Progress on Banning the Ban

supertanker

Last week the U.S. Senate’s Energy Committee “narrowly passed a bill to lift a 40-year-old ban on the export of crude oil.”

It’s the depth of summer, so the vote didn’t get much press in New Mexico, or anywhere else. But it was a major victory for what The Washington Post called “a simple policy that would spur economic growth, lower gas prices and please international allies.”

The Wall Street Journal agrees, explaining that the majority of the nation’s refineries were “built to process heavy crude that the U.S. has long imported from the likes of Venezuela and Mexico. But most U.S. drillers are producing light, sweet crude. Refiners are slowly retooling to handle more U.S. crude, but record amounts of oil are still piling up in storage.”

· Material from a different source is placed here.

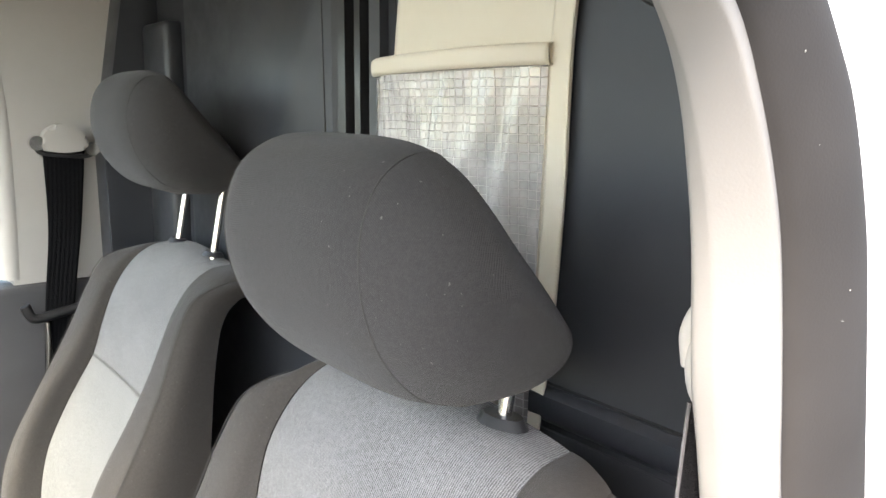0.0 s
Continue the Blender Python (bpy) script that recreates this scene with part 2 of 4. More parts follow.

Among the states, New Mexico ranks fifth in onshore petroleum production. The Land of Enchantment’s contribution to the nation’s oil supply has risen every year since 2007.

New Mexico’s two senators have been conspicuously silent about where they stand on oil exports. Rep. Steve Pearce is backing a similar ban-the-ban bill in the U.S. House of Representatives. The lower chamber’s measure has over 100 co-sponsors, including 13 Democrats, but Rep. Michelle Lujan Grisham and Rep. Ben Ray Luján are not on board.

With the price of crude sagging and layoffs occurring in New Mexico’s oilfields, lifting the export ban is key to preserving, and expanding, petroleum production in the state. It’s unfortunate that the congressional delegation can’t unify behind a policy that is unambiguously good for New Mexico’s economy.